Many people would say that I disappeared in those months, I was barely active on social media and only kept up with a few loved ones who also complained about how infrequent our chats were. The fun welcoming weekend ended and the real work came in on Monday and I had to dive right in and. Get. Stuff. Done. When there are 33,000 guests in attendance, communication, speed, passion, quick thinking, hard work, and teamwork have to be a part of everything you do. I think creatives, naturally, have their own corporate culture which has its own unique systems and navigating such a dynamic force is not a skill for the faint of heart. My mum had attempted to teach me about creating spreadsheets for four years and at this new job I had to learn everything from spreadsheets to contracts in four minutes, four hours or four days while still taking care of all my other responsibilities.
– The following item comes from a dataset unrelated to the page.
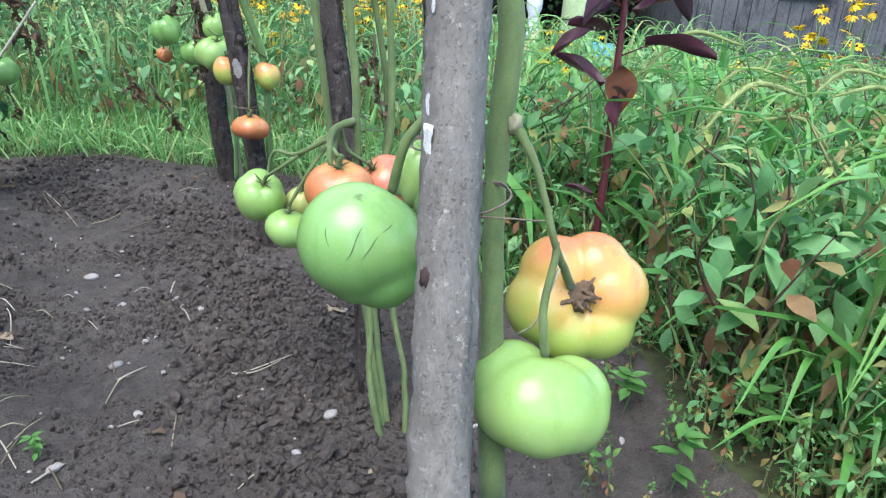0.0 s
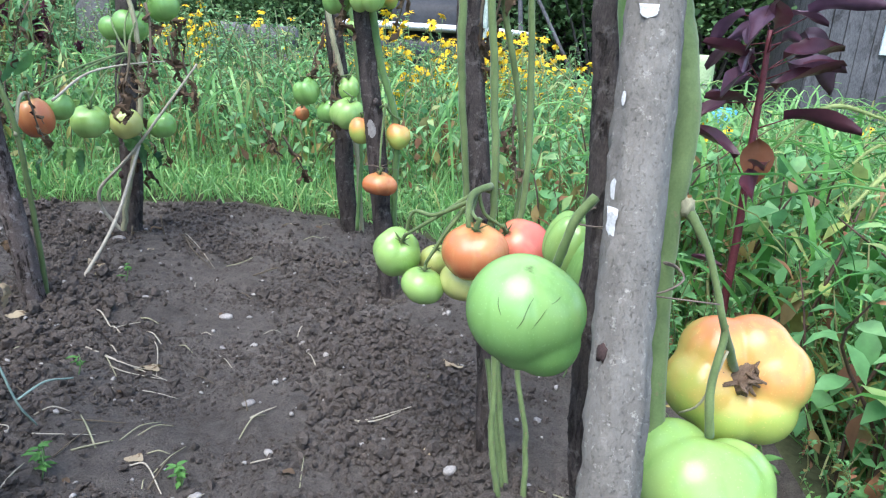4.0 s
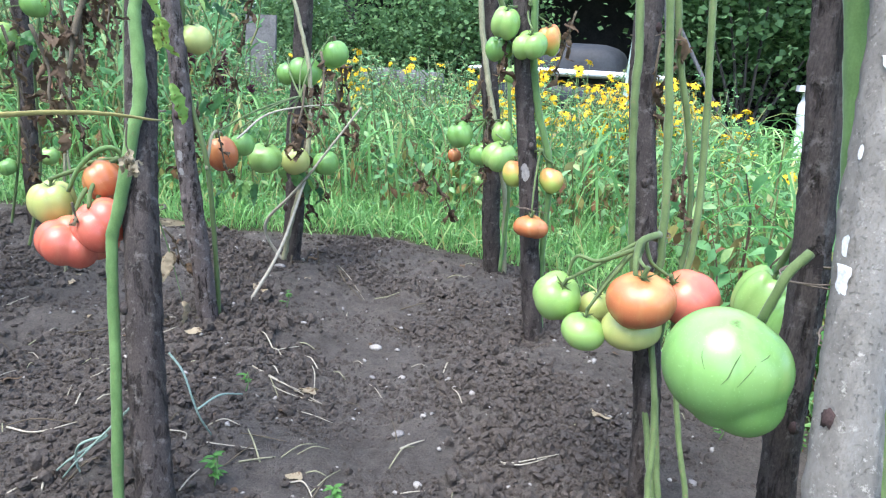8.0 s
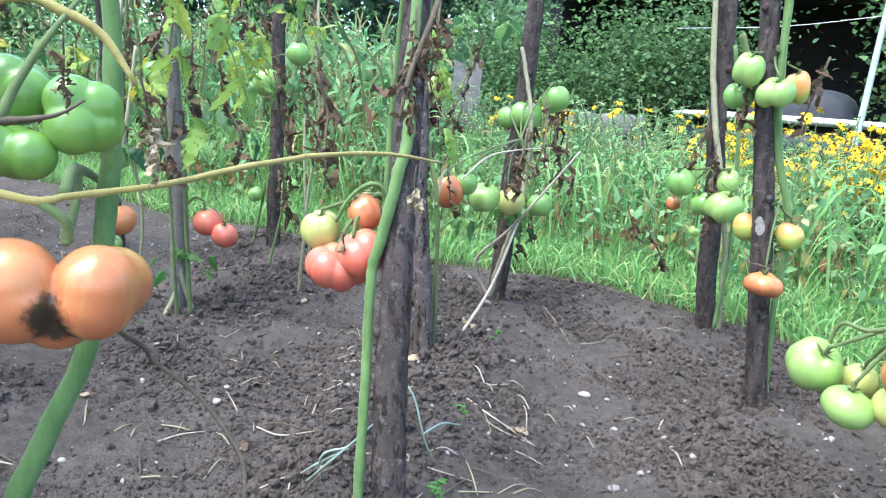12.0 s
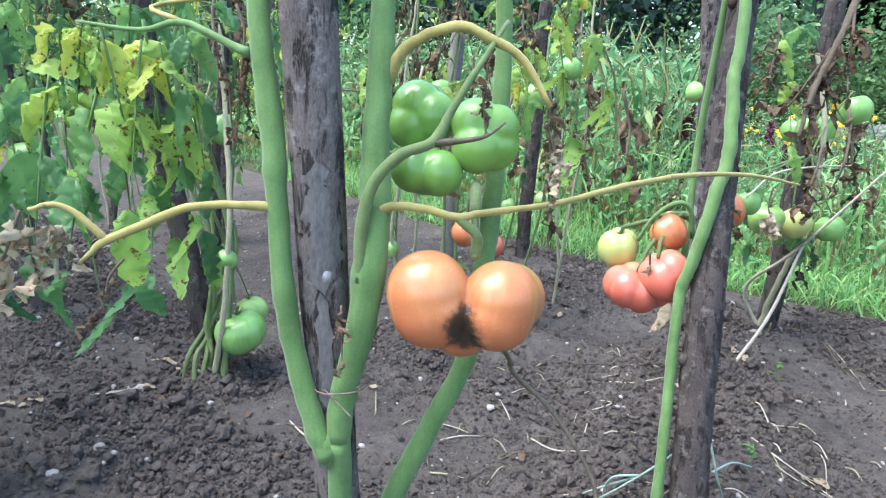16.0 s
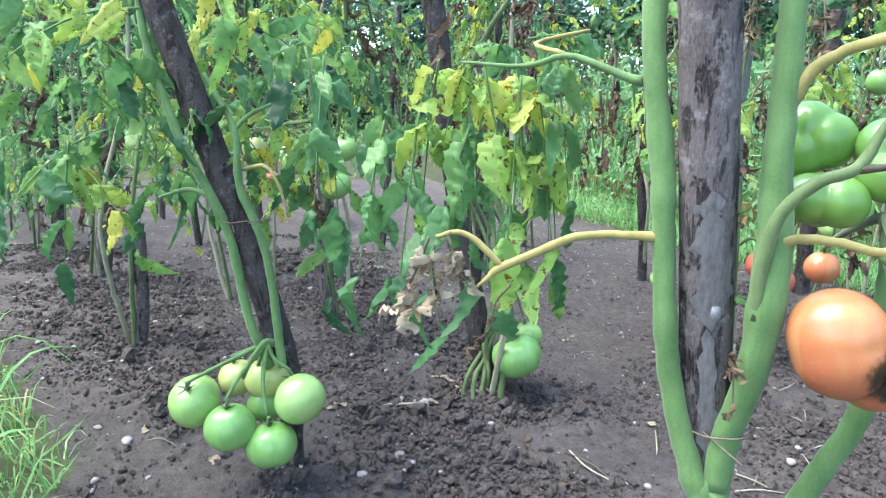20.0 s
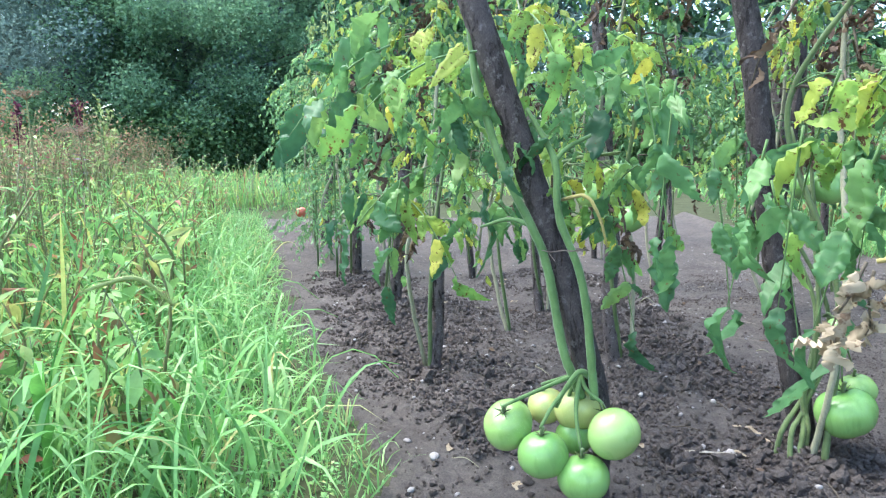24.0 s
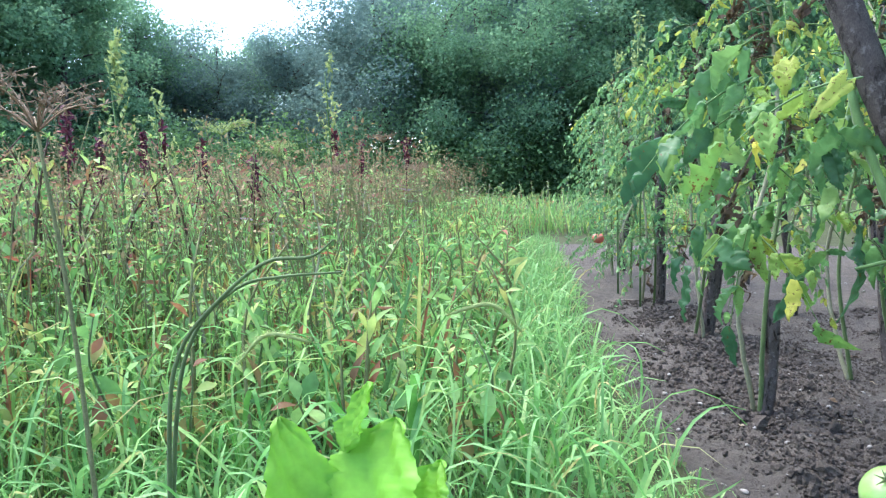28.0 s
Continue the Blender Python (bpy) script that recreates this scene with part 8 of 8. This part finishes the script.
M_wallgrey = plain("grey_rubble_stone", (0.07, 0.068, 0.066), (0.19, 0.185, 0.18), 9, 0.9, relief=0.8, dist=0.02)
M_carbody = plain("dark_car_paint", (0.01, 0.011, 0.013), (0.02, 0.022, 0.025), 5, 0.3, 0.5, 0.0)
m_glass, _t, _b = shader("window_glass", 0.08, 0.5)
_b.inputs["Base Color"].default_value = (0.03, 0.035, 0.04, 1)

# Shed with boards, window and shutter.
SH = Vector((3.85, 9.6, 0))
shed = base("shed", SH, "weathered grey plank shed with a pale blue window", "shed")
sw = Geo().add(*box(3.86, 9.64, -0.05, 7.4, 9.75, 2.6)).add(*box(3.86, 9.75, -0.05, 3.98, 13.0, 2.6)).add(*box(7.28, 9.75, -0.05, 7.4, 13.0, 2.6)).add(*box(3.86, 12.9, -0.05, 7.4, 13.0, 2.6))
part("wall", sw, M_planks, shed, smooth=False)
v, f = box(3.6, 9.3, 2.62, 7.7, 13.3, 2.74)
part("roof", Geo().add(v, f), M_roof, shed, "grey roof", smooth=False)
plank = None
for i in range(21):
    x = 3.87 + i * 0.168
    b = Geo().add(*box(x, 9.615 - 0.004 * (i % 3), 0.0, x + 0.158, 9.638, 2.55 - 0.02 * (i % 2)))
    if 4.95 < x < 5.75:
        b = Geo().add(*box(x, 9.615, 0.0, x + 0.158, 9.638, 0.86))
    part("plank", b, M_planks, shed, smooth=False)
win = part("window", Geo().add(*box(5.05, 9.56, 0.92, 5.72, 9.60, 0.98)).add(*box(5.05, 9.56, 1.62, 5.72, 9.60, 1.70)).add(*box(5.05, 9.56, 0.98, 5.12, 9.60, 1.62)).add(*box(5.65, 9.56, 0.98, 5.72, 9.60, 1.62)).add(*box(5.36, 9.56, 0.98, 5.41, 9.60, 1.62)), M_bluepaint, shed, "pale blue window frame", smooth=False)
part("pane", Geo().add(*box(5.12, 9.585, 0.98, 5.65, 9.592, 1.62)), m_glass, win, smooth=False)
part("shutter", Geo().add(*box(4.62, 9.57, 0.98, 5.0, 9.60, 1.7)), M_bluepaint, shed, "pale blue open shutter", smooth=False)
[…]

An Artist Liaison serves as the point of communication and contact between the festival and the artist. As a wise woman once told me, "Your Job is to troubleshoot." And when I looked up the definition for confirmation, I immediately felt eustress. It means to "solve serious problems for a company or other organization" and yeah there is always something to solve where there are artists involved. There were about 55 bands that performed at the festival and I was responsible for communications between these bands and the relevant departments in the festival while my colleague/secondary boss managed logistics.  Be prepared for anything and adapt when anything happens when planning a festival. Though I enjoy being both sides, experiencing an event as a performer differs completely from working behind the scenes, the latter is more unpredictable and requires community and control which makes it more interactive and satisfying.

By the time we got to May I was running on coffee (shout out Underfire team!), late nights, jokes, random nights of fun and a determination to keep learning and doing my best. I was no stranger to that panicky jittery happy feeling that comes with an impending event, seeing the days inch closer and closer to the reality of the thing you have been working on for so long. I am one of the co-founders of WAFE that has been happening since 2015 and we are familiar with those emotions. The major difference was that there was a lot more at stake being in eSwatini because I had come a long way and it was not my project so I had to treat it with a different respect.

I don't remember everything because I only slept 6 hours over the three days of the festival. However, I have vivid recollections of unforgettable moments like this one:
When Malawians meet! Street performers Kufewa Acrobatics also performed at the festival!
I got to hear, watch, meet, and interact with some of the best artists Africa and the world has to offer. I had to deal with some interesting scenarios quickly and delicately because "the show must go on." I got to see people from all over the world of different ages, sex and races just enjoy the experience we had created for them. I got to do what I love with people I had grown to love.
This video, taken when my awesome boss took me to see Black Motion perform, perfectly surmises how those three and a half months felt building up to the biggest three nights of music, art, and culture the continent has to offer. It was overwhelming joy and anxiety all at once, and I was happy with my decision to come and have this experience. I knew in that moment that my life would never be the same and change for the better.